Однако названная выставка заслуживает чего-то большего, чем просто быть параллелью нашим музейным коллекциям. Дело в том, что в силу разных причин русские коллекционеры почти не собирали французскую скульптуру того же времени, что и их живописные собрания. И вот в этом отношении новая выставка из Парижа действительно весьма нова. Здесь впервые у нас можно видеть мелкую бронзовую пластику Оноре Домье («Ратапуаль») и Жана-Батиста Карпо («Принц и его собака Неро» и портрет Ш.Гарнье), рельефный медальон «Вакханалия» Эме-Жюля Далу, «Бронзовый век» Огюста Родена. А еще — композиции на античные темы Антуана Бурделя «Пенелопа» и «Голова Аполлона», тотемообразную «Овири» Поля Гогена из керамики с эмалью. Но, пожалуй, апофеозом скульптурной части экспозиции Орсэ следует считать шесть небольших бронзовых композиций Эдгара Дега, мало известного в России в качестве скульптора. Это несколько пластических этюдов на темы балета, изображающих танцовщиц «в деле» и на отдыхе (некоторые сам Дега именовал «арабесками»), а еще прекрасная в своей неброской экспрессии «Лошадь, вставшая на дыбы». Парижские живописцы вообще не раз были замечены за скульптурными занятиями — помимо представленных сейчас в Третьяковке, позже этим «грешили» многие, начиная с Матисса и Пикассо.
Русские художники второй половины XIX века с вожделением и трепетом взирали на «Столицу искусств», каким к тому времени бесспорно стал Париж. Приезжая сюда, почти все они — от Перова и Виктора Васнецова до Репина, Поленова, Серова и Константина Коровина — были поражены царившим здесь духом артистической свободы и заботой французских мастеров о выразительной и красивой форме, что, с точки зрения выходцев из России, делалось в ущерб социальному содержанию произведения, и поэтому казалось неприемлемым.

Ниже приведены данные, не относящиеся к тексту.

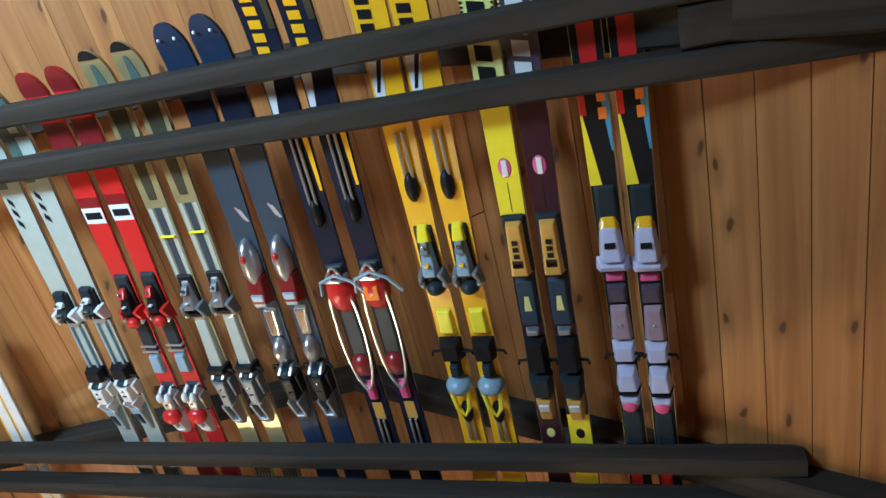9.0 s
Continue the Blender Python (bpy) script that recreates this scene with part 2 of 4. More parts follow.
M_INK = plain("blue_black_lacquer", (0.008, 0.009, 0.024), 0.62, vary=0.3, coat=0.0)
M_YEL = plain("yellow_lacquer", (0.95, 0.50, 0.010), 0.25, vary=0.06, coat=0.5)
M_LEMON = plain("lemon_lacquer", (0.95, 0.78, 0.03), 0.25, vary=0.05, coat=0.5)
M_PALEYEL = plain("pale_yellow_lacquer", (0.82, 0.78, 0.26), 0.25, vary=0.05, coat=0.5)
M_ORANGE = plain("orange_tan", (0.68, 0.36, 0.07), 0.35, vary=0.1)
M_VIVID = plain("orange_sticker", (0.90, 0.22, 0.02), 0.5)
M_PLUM = plain("plum_lacquer", (0.042, 0.012, 0.020), 0.34, vary=0.2, coat=0.2)
M_AUBER = plain("aubergine_lacquer", (0.075, 0.055, 0.085), 0.3, vary=0.2, coat=0.4)
M_LILAC = plain("lilac_plastic", (0.62, 0.60, 0.78), 0.35, vary=0.06)
M_MAUVE = plain("mauve_plastic", (0.40, 0.27, 0.32), 0.35, vary=0.1)
M_PINK = plain("pink_plastic", (0.75, 0.10, 0.26), 0.4)
M_SKY = plain("sky_blue", (0.10, 0.33, 0.55), 0.3, coat=0.4)
M_BLUEP = plain("blue_grey_plastic", (0.27, 0.38, 0.47), 0.3, vary=0.15)
M_ROPE = plain("blue_rope", (0.085, 0.12, 0.36), 0.8, vary=0.55, scale=260, bump=0.5)
M_PURPLE = plain("purple_rope", (0.075, 0.06, 0.105), 0.8, vary=0.6, scale=300, bump=0.5)
M_COPPER = plain("bronze_socket", (0.11, 0.075, 0.055), 0.35, 0.8, vary=0.2)
M_BRASS = plain("old_brass", (0.16, 0.11, 0.06), 0.4, 0.9, vary=0.3)
M_BULB = plain("lit_bulb", (1.0, 0.86, 0.62), 0.3, vary=0.0, bump=0, emit=14.0)
M_GLASS = glass("clear_glass")
M_COFFEE = plain("coffee_beans", (0.05, 0.025, 0.015), 0.6, vary=0.5, scale=120, bump=0.6)
M_DAY = plain("daylight", (0.93, 0.97, 1.0), 0.9, vary=0.0, bump=0, emit=1.4)
M_LEAF = plain("leaf_green", (0.05, 0.13, 0.05), 0.6)
M_TERRA = plain("copper_body", (0.36, 0.14, 0.07), 0.35, 0.6, vary=0.2)


def sheer(name):
    m, t, b = nodes_of(name)
    b.inputs["Base Color"].default_value, b.inputs["Roughness"].default_value = (0.85, 0.83, 0.84, 1), 0.9
    tr, mx = t.nodes.new("ShaderNodeBsdfTranslucent"), t.nodes.new("ShaderNodeMixShader")
    tr.inputs["Color"].default_value = (0.85, 0.83, 0.85, 1)
    mx.inputs["Fac"].default_value = 0.6
    t.links.new(b.outputs[0], mx.inputs[1])
    t.links.new(tr.outputs[0], mx.inputs[2])
    t.links.new(mx.outputs[0], t.nodes["Material Output"].inputs["Surface"])
    return m


M_SHEER = sheer("sheer_cotton")
# worn dark lacquers and oiled timber give back little light
for m in (M_INK, M_STEEL, M_NAVY, M_PLUM, M_DGREY, M_BLACK, M_DARK, M_BROWN):
    m.node_tree.nodes["Principled BSDF"].inputs["Specular IOR Level"].default_value = 0.2


# ---- shape helpers ----
def part(name, bm, material, parent=None, label=""):
    me = bpy.data.meshes.new(name)
    bmesh.ops.recalc_face_normals(bm, faces=bm.faces)
    bm.to_mesh(me)
    bm.free()
    me.materials.append(material)
    ob = new(name, me)
    if parent is not None:
        ob.parent = parent
    if label:
        tagged(ob, label)
    return ob


def thing(name, label, category, group="", kind="", at=None):
    ob = new(name)
    ob.empty_display_size = 0.1
    if at is not None:
        ob.matrix_basis = at
    return tagged(ob, label, category, group, kind)


def smooth(ob):
    for p in ob.data.polygons:
        p.use_smooth = True
    return ob


def block(bm, c, size, m=None, bevel=0.0):
    r = bmesh.ops.create_cube(bm, size=1.0)
    vs = r["verts"]
    bmesh.ops.scale(bm, vec=size, verts=vs)
    if bevel:
        es = list({e for v in vs for e in v.link_edges})
        g = bmesh.ops.bevel(bm, geom=es, offset=bevel, segments=2, affect="EDGES", profile=0.6)
        vs = list({v for f in g["faces"] for v in f.verts} | {v for v in vs if v.is_valid})
    bmesh.ops.translate(bm, vec=c, verts=vs)
    if m is not None:
        bmesh.ops.transform(bm, matrix=m, verts=vs)
    return vs


def box(c, size, bevel=0.0, m=None):
    bm = bmesh.new()
    block(bm, c, size, m, bevel)
    return bm


def between(p0, p1, up=(0, 0, 1)):
    """A frame at p0 whose y axis points to p1; and the distance."""
    p0, p1 = Vector(p0), Vector(p1)
    y = (p1 - p0).normalized()
    x = y.cross(Vector(up)).normalized()
    z = x.cross(y)
    m = Matrix((x, y, z)).transposed().to_4x4()
    m.translation = p0
    return m, (p1 - p0).length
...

Однако в истории нашей живописи конца XIX —начала XX веков именно французские уроки, усвоенные на берегах Сены русскими гостями, оказались наиболее креативными и перспективными. «Заходы на импрессионизм», имевшие место в творчестве современников французских импрессионистов — русских передвижников, и восторжествовавшие позже в искусстве участников «Союза русских художников» опыты символистского декоративизма Гогена и «Наби», подхваченные «Голубой розой» и «Золотым руном», наконец, осмысление объема и пространства по рецептам Сезанна и, вероятно, французских скульпторов-живописцев, отразившееся в исканиях «Бубнового Валета» и русского кубофутуризма, — вот тот краткий конспект, который может описать основные пути взаимосвязей русского и французского искусства столетней давности.
Поэтому выставка из собрания самого французского из парижских музеев в Третьяковской галерее кажется не просто любезным ответом на предыдущую экспозицию ГТГ в его стенах, но и глубоко закономерным и символическим шагом.